Lonsdale, who formed EIA in 1984 with fellow activists Allan Thornton and Dave Currey, will be appointed an Officer of the Order of the British Empire (O.B.E.).
“I’m enormously proud of what EIA has achieved over 31 years, from small beginnings where three people wanted to make a difference by working together to where it is today,” said Lonsdale.
“I’m overwhelmed by the dedication, talented and loyalty of the people who work for EIA and always inspired by young people who make career choices to use their talents and education by working for EIA and other environmental organisations so that they can tackle threats to the global environment and ensure a future for generations to come.”
Born and raised in Uganda until she was 11, Lonsdale’s family moved to Kent in 1963 where she attended St Joseph’s Convent secondary school in Gravesend and Cobham Hall School for Girls.
In 1977, she began volunteering for Greenpeace San Francisco and in 1980 was taken on by the organisation and contributed to the development of the Greenpeace International structure that remains in place today.
In the early 1980s she returned to England and began working independently on conservation projects with Allan Thornton, one of the founders of Greenpeace UK who had left his post as Executive Director. These included organising and joining a voyage aboard the North Sea trawler Balaenoptera to document the Norwegian minke whale hunt, obtaining the first-ever documentation of the hunting.
A year later, Lonsdale travelled to the Faroe Islands with Dave Currey, photographer on the Norway trip, to investigate the Faroese pilot whale hunt. Upon their return, Lonsdale, Thornton and Currey formalised their working relationship and founded EIA.
The three quickly established EIA’s attention-grabbing and pioneering methodology of undercover investigations, rigorous fact-checking and compelling visual documentation.
In the past 30 years, EIA has grown and expanded its activities, building on its covert evidence-gathering investigations to include work protecting the world’s endangered forests, tigers, elephants, rhinoceros, oceans & cetaceans (whales, dolphins and porpoises) and climate change.

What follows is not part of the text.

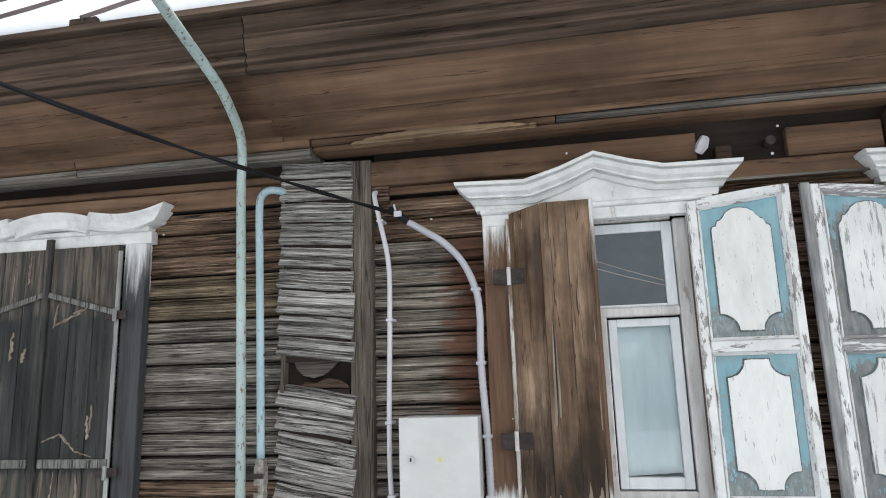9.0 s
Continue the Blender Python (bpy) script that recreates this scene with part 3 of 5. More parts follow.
def build_roof():
    rf = thing("roof", (-1, RIDGE_Y, EZ), "hipped dark brown metal roof with patchy snow", "roof", kind="structure")
    rise = RIDGE_Y - EY
    a, b, c, d = (RX0, EY, EZ), (RX1 + 6, EY, EZ), (RX1 + 2.8, RIDGE_Y, roof_z(RIDGE_Y)), (RX0 + rise, RIDGE_Y, roof_z(RIDGE_Y))
    e = (RX0, 2 * RIDGE_Y - EY, EZ)
    g = (RX1 + 6, 2 * RIDGE_Y - EY, EZ)
    bm = bmesh.new()
    V = [bm.verts.new(p) for p in (a, b, c, d, e, g)]
    for f in ((0, 1, 2, 3), (0, 3, 4), (3, 2, 5, 4), (1, 5, 2), (0, 4, 5, 1)):
        bm.faces.new([V[i] for i in f])
    part("sheet_metal", bm, M_ROOF, rf)
    # drip edge
    part("drip_edge", bm_box(RX0, RX1, EY - 0.012, EY + 0.06, EZ - 0.028, EZ + 0.002, 0.003), M_EAVEDARK, rf)
    # standing seams on the street slope, running up the slope
    bm = bmesh.new()
    nrm = Vector((0, -RS, 1)).normalized()
    for x in (-6.1, -5.6, -5.0, -4.4, -3.4, -2.42, -1.6, -0.59, 0.34, 1.35, 2.4):
        top = min(RIDGE_Y, EY + max(0.0, (x - RX0)) * 1.0) - 0.12
        p, q = Vector((x, EY, EZ)), Vector((x, top, roof_z(top)))
        vs = [bm.verts.new(w + nrm * hgt + Vector((s, 0, 0))) for w in (p, q) for s, hgt in ((-0.004, 0), (-0.004, 0.04), (0.004, 0.04), (0.004, 0))]
        for k in range(3):
            bm.faces.new((vs[k], vs[k + 1], vs[4 + k + 1], vs[4 + k]))
        bm.faces.new(vs[:4])
    part("standing_seam", bm, M_ROOF, rf)
    for x in (-2.42, -1.6, -0.59):
        part("seam_hook", bm_box(x - 0.07, x + 0.06, EY - 0.008, EY + 0.05, EZ, EZ + 0.035, 0.006), M_EAVEDARK, rf)
    # hip and ridge capping
    bm = bmesh.new()
    tube(bm, [Vector(a), Vector(d), Vector(c)], 0.035, 8)
    part("ridge_cap", bm, M_ROOF, rf)
    # snow on the street slope, thin, with bare patches near the hip and the ridge
    bm = bmesh.new()
    step = 0.09
    nx, ny = int((RX1 - RX0) / step), int((RIDGE_Y - EY) / step)
    grid = {}
    for i in range(nx + 1):
        for j in range(ny + 1):
            x, y = RX0 + i * step, EY + 0.02 + j * step
            if x - RX0 < (y - EY) + 0.05:
                continue
            hipd = (x - RX0) - (y - EY)
            v = 0.7 * noise.noise((x * 0.45, y * 1.5, 4)) + 0.3 * noise.noise((x * 1.7, y * 4, 9)) + 0.62
            v -= 1.5 * max(0, 1 - hipd / (1.5 + 0.5 * noise.noise((y * 2, 0, 0))))
            v -= 1.25 * max(0, 1 - (RIDGE_Y - y) / 0.7) * (0.5 + noise.noise((x * 0.8, 2, 2)))
            v -= 0.7 * max(0, 1 - (y - EY) / 0.14) if noise.noise((x * 0.9, 7, 7)) > 0.15 else 0
            if v > 0:
                grid[i, j] = bm.verts.new(Vector((x, y, roof_z(y))) + nrm * (0.008 + 0.022 * min(1, v)))
    for (i, j), v in list(grid.items()):
        q = [grid.get(k) for k in ((i, j), (i + 1, j), (i + 1, j + 1), (i, j + 1))]
        if all(q):
            bm.faces.new(q)
    loose = [v for v in bm.verts if not v.link_faces]
    bmesh.ops.delete(bm, geom=loose, context="VERTS")
    out = bmesh.ops.extrude_face_region(bm, geom=list(bm.faces))
    for v in out["geom"]:
        if isinstance(v, bmesh.types.BMVert):
            v.co = v.co - nrm * 0.06
    tagged(solo("snow_cover", bm, M_SNOW, "thin patchy white snow lying on the roof slope", "snow", smooth=True), kind="stuff")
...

Lonsdale still serves as a Director of EIA and has continued to work on what has now become its Oceans Campaign, seeking effective protection for whales, dolphins and porpoises while also tackling environmental threats to the world’s seas such as climate change, pollution, entanglement and marine litter.
She has developed considerable expertise in analysing the methods used to kill cetaceans and has presented papers to the International Whaling Commission (IWC) and others, working with the IWC for almost three decades.

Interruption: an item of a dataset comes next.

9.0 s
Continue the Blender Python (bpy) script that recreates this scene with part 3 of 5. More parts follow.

Lonsdale lives in Great Ryburgh, Norfolk, with husband to Clive Lonsdale; they have three adult children, Rosemary, Ross and Oliver. She has been a school governor for about 20 years at both primary and secondary level and is currently Chair of the Local Governing Body of Fakenham Academy Norfolk. She is also keenly involved in village activities including serving as a member of the Ryburgh Village Amenity Group and on the management committee of the Ryburgh Village Community Shop.